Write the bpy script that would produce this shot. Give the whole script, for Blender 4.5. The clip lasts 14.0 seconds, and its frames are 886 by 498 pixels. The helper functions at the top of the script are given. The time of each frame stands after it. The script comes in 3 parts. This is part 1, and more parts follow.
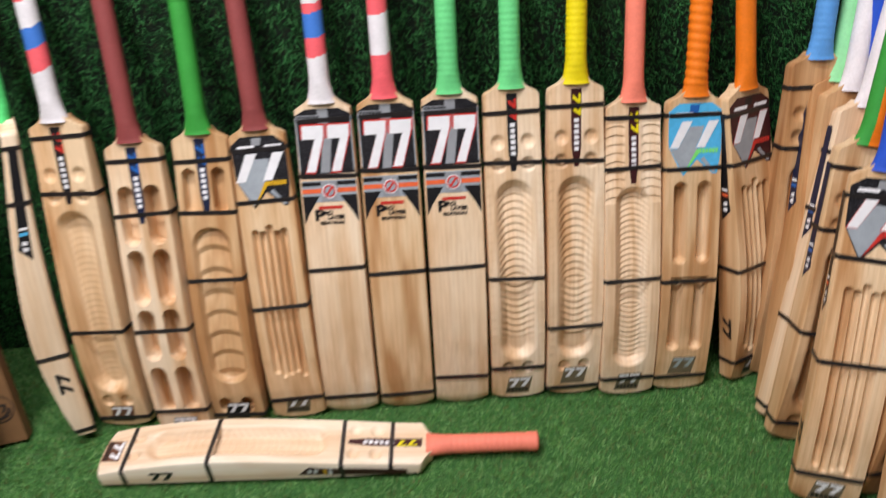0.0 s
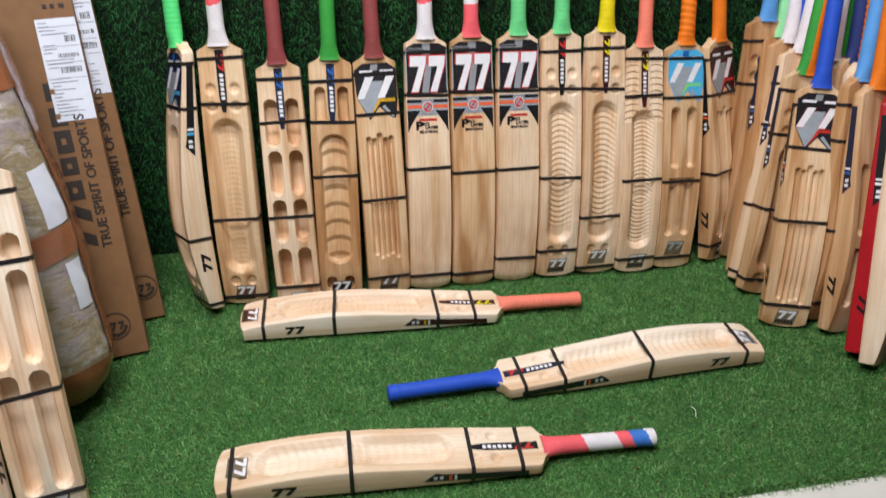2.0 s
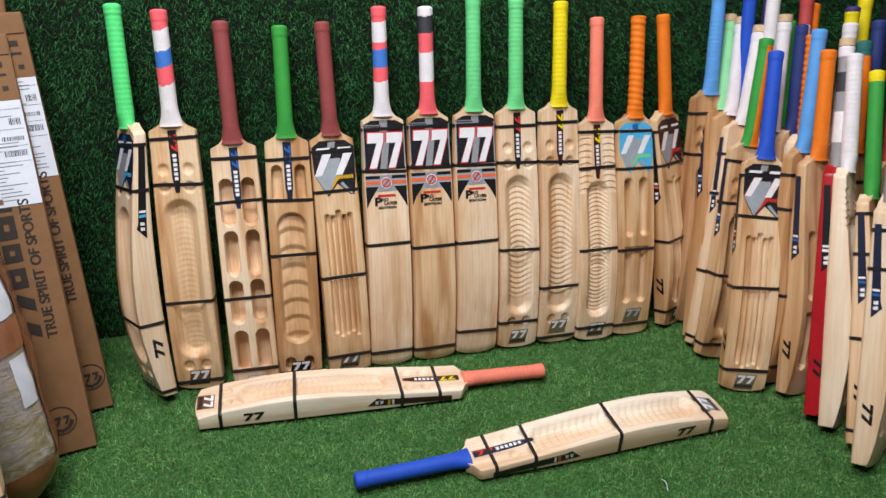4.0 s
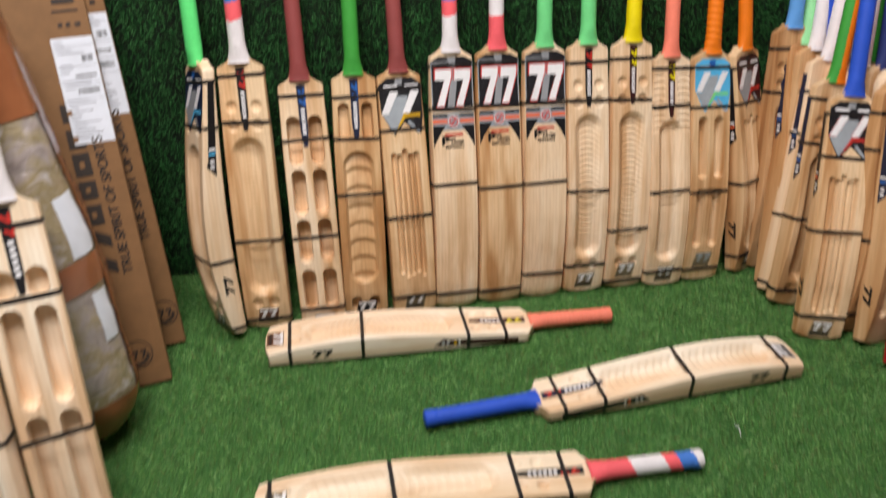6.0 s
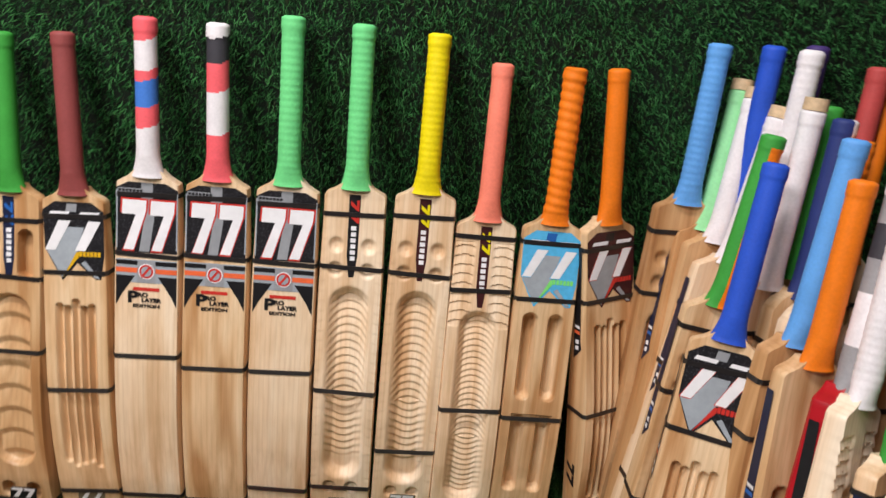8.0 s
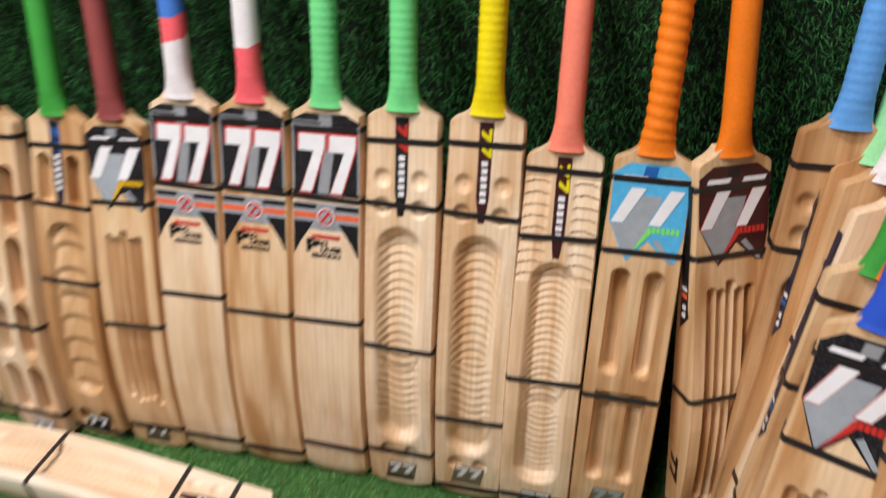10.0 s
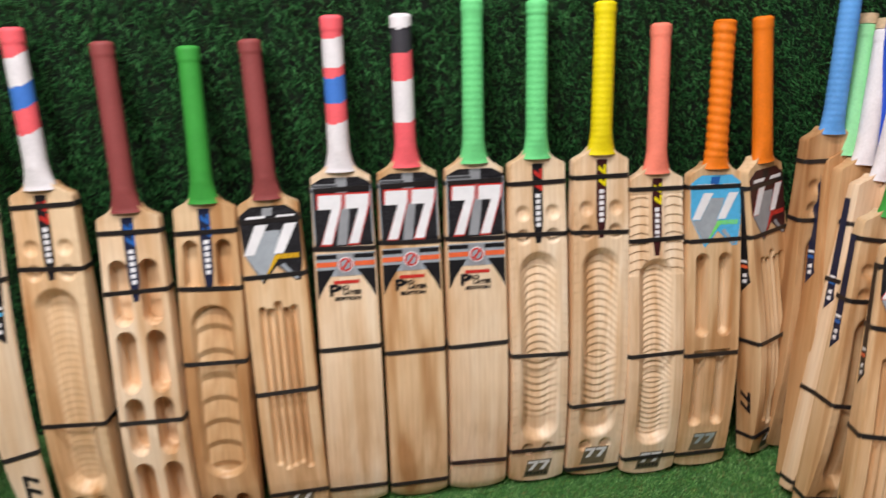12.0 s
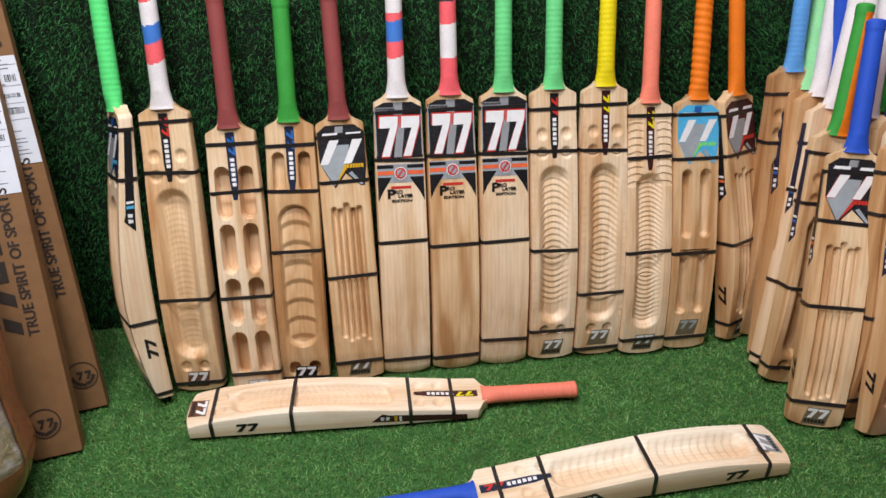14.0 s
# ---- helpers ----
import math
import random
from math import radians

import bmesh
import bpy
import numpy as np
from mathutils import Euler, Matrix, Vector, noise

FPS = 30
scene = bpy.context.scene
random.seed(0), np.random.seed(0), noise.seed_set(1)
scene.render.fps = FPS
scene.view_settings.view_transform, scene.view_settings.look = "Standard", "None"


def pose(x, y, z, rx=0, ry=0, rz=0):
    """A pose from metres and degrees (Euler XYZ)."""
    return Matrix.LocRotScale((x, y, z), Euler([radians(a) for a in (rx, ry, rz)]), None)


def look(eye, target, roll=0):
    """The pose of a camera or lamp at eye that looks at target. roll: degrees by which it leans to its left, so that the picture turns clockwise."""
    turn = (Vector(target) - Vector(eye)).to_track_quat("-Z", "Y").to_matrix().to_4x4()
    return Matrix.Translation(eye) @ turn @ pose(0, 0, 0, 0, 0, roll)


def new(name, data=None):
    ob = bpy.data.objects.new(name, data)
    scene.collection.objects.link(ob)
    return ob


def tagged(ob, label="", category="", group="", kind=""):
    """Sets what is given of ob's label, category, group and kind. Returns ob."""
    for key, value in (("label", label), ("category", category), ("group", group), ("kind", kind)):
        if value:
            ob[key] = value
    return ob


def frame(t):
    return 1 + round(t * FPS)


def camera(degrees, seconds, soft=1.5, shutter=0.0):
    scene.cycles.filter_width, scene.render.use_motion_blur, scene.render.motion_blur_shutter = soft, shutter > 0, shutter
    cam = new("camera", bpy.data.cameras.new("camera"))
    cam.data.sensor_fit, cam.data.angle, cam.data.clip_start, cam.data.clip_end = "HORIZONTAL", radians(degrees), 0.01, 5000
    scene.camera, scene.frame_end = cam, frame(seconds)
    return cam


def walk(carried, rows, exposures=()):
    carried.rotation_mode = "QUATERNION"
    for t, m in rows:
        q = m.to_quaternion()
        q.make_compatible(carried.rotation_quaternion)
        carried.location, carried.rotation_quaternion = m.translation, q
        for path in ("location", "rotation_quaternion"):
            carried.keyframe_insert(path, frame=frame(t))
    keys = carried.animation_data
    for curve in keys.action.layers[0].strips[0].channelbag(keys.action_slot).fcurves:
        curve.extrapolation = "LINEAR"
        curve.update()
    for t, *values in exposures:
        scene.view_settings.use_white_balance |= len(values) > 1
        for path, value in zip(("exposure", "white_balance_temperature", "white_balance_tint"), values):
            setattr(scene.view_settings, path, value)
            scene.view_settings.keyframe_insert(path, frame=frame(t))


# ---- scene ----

== == ==

* [Problem]:
Leave out the pictures and restate everything else word for word.

* [Exercise response]:
Write the bpy script that would produce this shot. Give the whole script, for Blender 4.5. The clip lasts 14.0 seconds, and its frames are 886 by 498 pixels. The helper functions at the top of the script are given. The time of each frame stands after it. The script comes in 3 parts. This is part 1, and more parts follow.
0.0 s
2.0 s
4.0 s
6.0 s
8.0 s
10.0 s
12.0 s
14.0 s
# ---- helpers ----
import math
import random
from math import radians

import bmesh
import bpy
import numpy as np
from mathutils import Euler, Matrix, Vector, noise

FPS = 30
scene = bpy.context.scene
random.seed(0), np.random.seed(0), noise.seed_set(1)
scene.render.fps = FPS
scene.view_settings.view_transform, scene.view_settings.look = "Standard", "None"


def pose(x, y, z, rx=0, ry=0, rz=0):
    """A pose from metres and degrees (Euler XYZ)."""
    return Matrix.LocRotScale((x, y, z), Euler([radians(a) for a in (rx, ry, rz)]), None)


def look(eye, target, roll=0):
    """The pose of a camera or lamp at eye that looks at target. roll: degrees by which it leans to its left, so that the picture turns clockwise."""
    turn = (Vector(target) - Vector(eye)).to_track_quat("-Z", "Y").to_matrix().to_4x4()
    return Matrix.Translation(eye) @ turn @ pose(0, 0, 0, 0, 0, roll)


def new(name, data=None):
    ob = bpy.data.objects.new(name, data)
    scene.collection.objects.link(ob)
    return ob


def tagged(ob, label="", category="", group="", kind=""):
    """Sets what is given of ob's label, category, group and kind. Returns ob."""
    for key, value in (("label", label), ("category", category), ("group", group), ("kind", kind)):
        if value:
            ob[key] = value
    return ob


def frame(t):
    return 1 + round(t * FPS)


def camera(degrees, seconds, soft=1.5, shutter=0.0):
    scene.cycles.filter_width, scene.render.use_motion_blur, scene.render.motion_blur_shutter = soft, shutter > 0, shutter
    cam = new("camera", bpy.data.cameras.new("camera"))
    cam.data.sensor_fit, cam.data.angle, cam.data.clip_start, cam.data.clip_end = "HORIZONTAL", radians(degrees), 0.01, 5000
    scene.camera, scene.frame_end = cam, frame(seconds)
    return cam


def walk(carried, rows, exposures=()):
    carried.rotation_mode = "QUATERNION"
    for t, m in rows:
        q = m.to_quaternion()
        q.make_compatible(carried.rotation_quaternion)
        carried.location, carried.rotation_quaternion = m.translation, q
        for path in ("location", "rotation_quaternion"):
            carried.keyframe_insert(path, frame=frame(t))
    keys = carried.animation_data
    for curve in keys.action.layers[0].strips[0].channelbag(keys.action_slot).fcurves:
        curve.extrapolation = "LINEAR"
        curve.update()
    for t, *values in exposures:
        scene.view_settings.use_white_balance |= len(values) > 1
        for path, value in zip(("exposure", "white_balance_temperature", "white_balance_tint"), values):
            setattr(scene.view_settings, path, value)
            scene.view_settings.keyframe_insert(path, frame=frame(t))


# ---- scene ----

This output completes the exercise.